Why the Universe Hates Your Toast (And Other Lies We Tell Ourselves)

There is a specific, sharp-edged irony to Murphy's Law. It's the printer that waits until 8:55 AM to develop a paper jam, or the way the "express" lane at the grocery store always ends up behind someone disputing the price of a single lime. When life's little gears grind to a halt, it doesn't just feel like bad luck, it feels like the universe is playing a very personal, very repetitive prank on you.

But while it's tempting to believe we are all protagonists in a tragedy written by a sadistic cosmic comedian, the truth is a bit more internal. Murphy's Law feels true because our brains are essentially rigged to ignore every time things go right.


Negativity Bias: The Brain's "Gripe" Filter

Psychologists point to negativity bias as the primary culprit. From an evolutionary standpoint, noticing the one bush that rustles (a potential tiger) was way more important than seeing the ninety-nine bushes that didn't.

In the modern world, this means a single delayed flight will erase the memory of ten perfectly timed arrivals. We are hard-wired to weigh failure more heavily than success. A smooth morning is "the default," and therefore invisible; a coffee stain on a white shirt is an "event." We don't remember the hundreds of times the toast landed butter-side up because, well, why would we? It did its job.

The Availability Heuristic: Your Mental "Disaster Reel"

We judge how likely something is by how easily we can recall an example of it. This is the availability heuristic.

Think of your memory like a movie trailer: it only keeps the high-octane explosions and the dramatic failures. When you ask yourself, "Does the elevator always leave right before I get there?" your brain doesn't pull up a spreadsheet of every elevator ride you've ever taken. It pulls up the one time you were late for a job interview and watched those doors slide shut like a tomb. Because that memory is vivid and frustrating, it feels representative of your entire life.

Confirmation Bias: Creating the Prophecy

Once you start believing that "if it can go wrong, it will," you begin to actively if unconsciously look for proof. This is confirmation bias in its purest form.

When you have a "cursed" day, you treat every red light, slow-loading webpage, or dropped pen as a fresh piece of evidence for the prosecution. Meanwhile, you ignore the fact that your car started perfectly, your house didn't burn down, and the sun rose exactly where it was supposed to. We ignore the "quiet successes" and highlight the "loud failures," creating a pattern of random noise.

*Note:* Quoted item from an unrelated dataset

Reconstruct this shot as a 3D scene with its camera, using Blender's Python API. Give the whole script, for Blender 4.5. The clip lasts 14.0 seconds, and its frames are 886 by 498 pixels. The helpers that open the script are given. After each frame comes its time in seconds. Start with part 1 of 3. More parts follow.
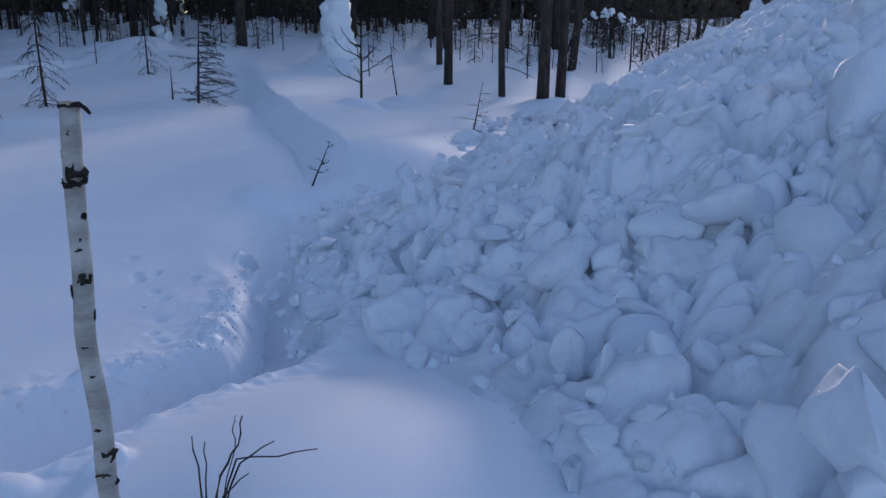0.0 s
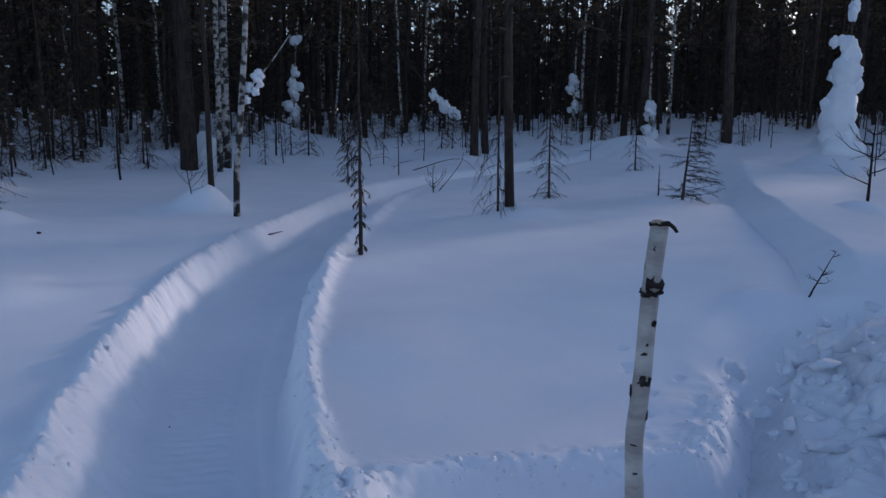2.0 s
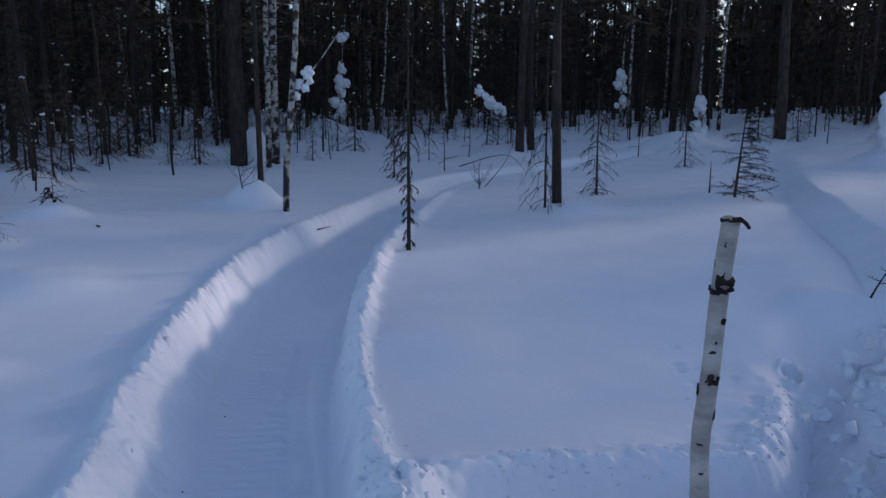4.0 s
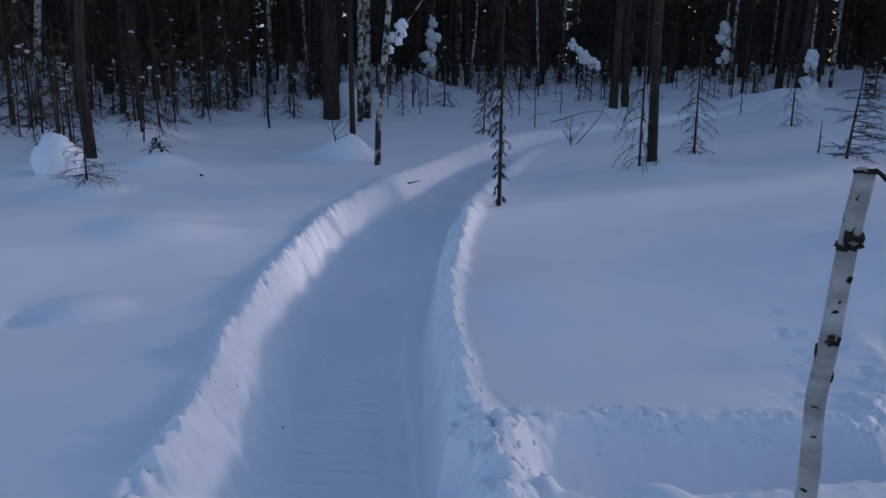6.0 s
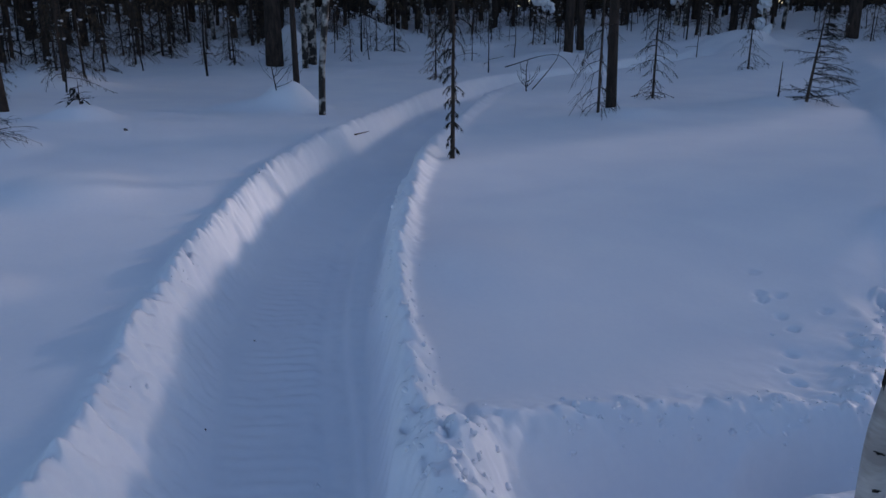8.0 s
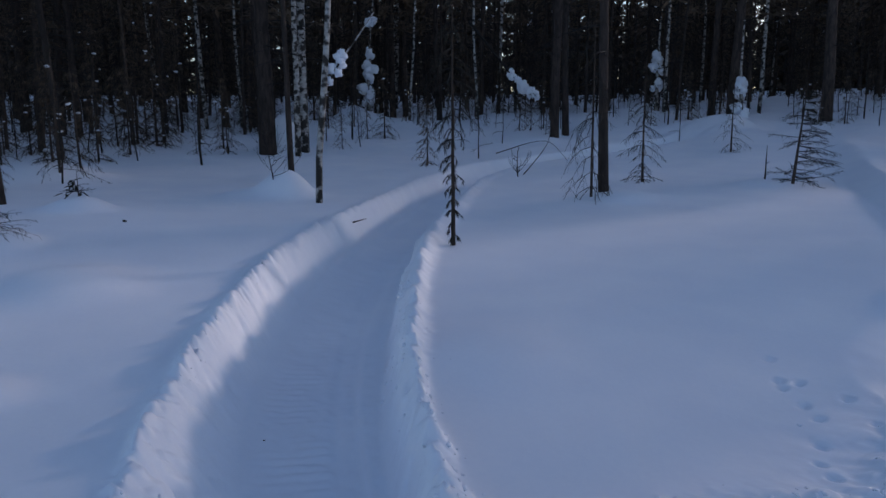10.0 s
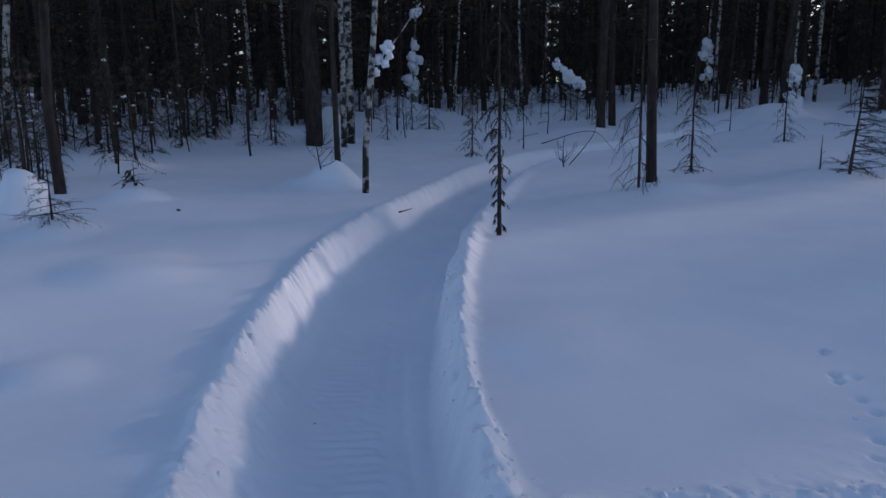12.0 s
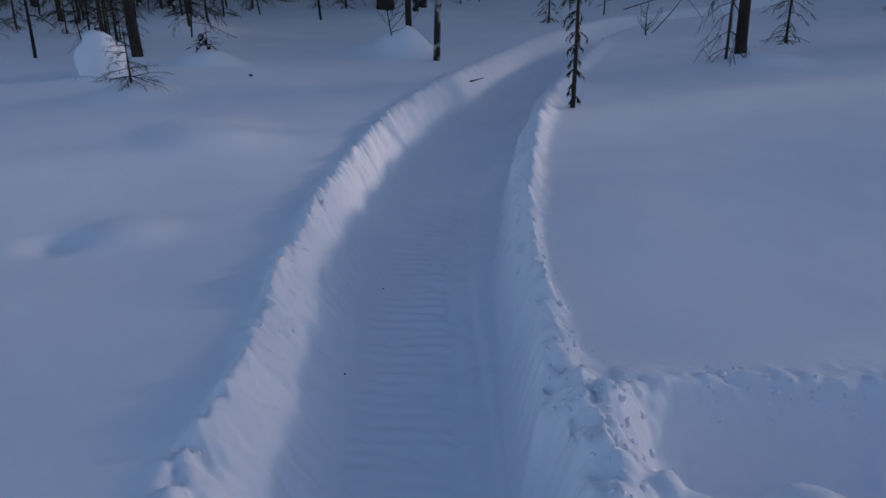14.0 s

Why Murphy is Actually an Optimist

Recognizing these biases doesn't mean we should ignore Murphy's Law; it means we should use it as a tool rather than a curse.

The real value of the law isn't that the universe is out to get you-it's a reminder to design for the inevitable. If you know your brain will obsess over a failure, build a system where a single failure doesn't ruin the day.

The takeaway: Pack the extra shirt, save the file in two places, and leave five minutes early.

When we stop taking the universe's "pranks" personally, we can appreciate the statistical miracle of how often things actually go exactly according to plan.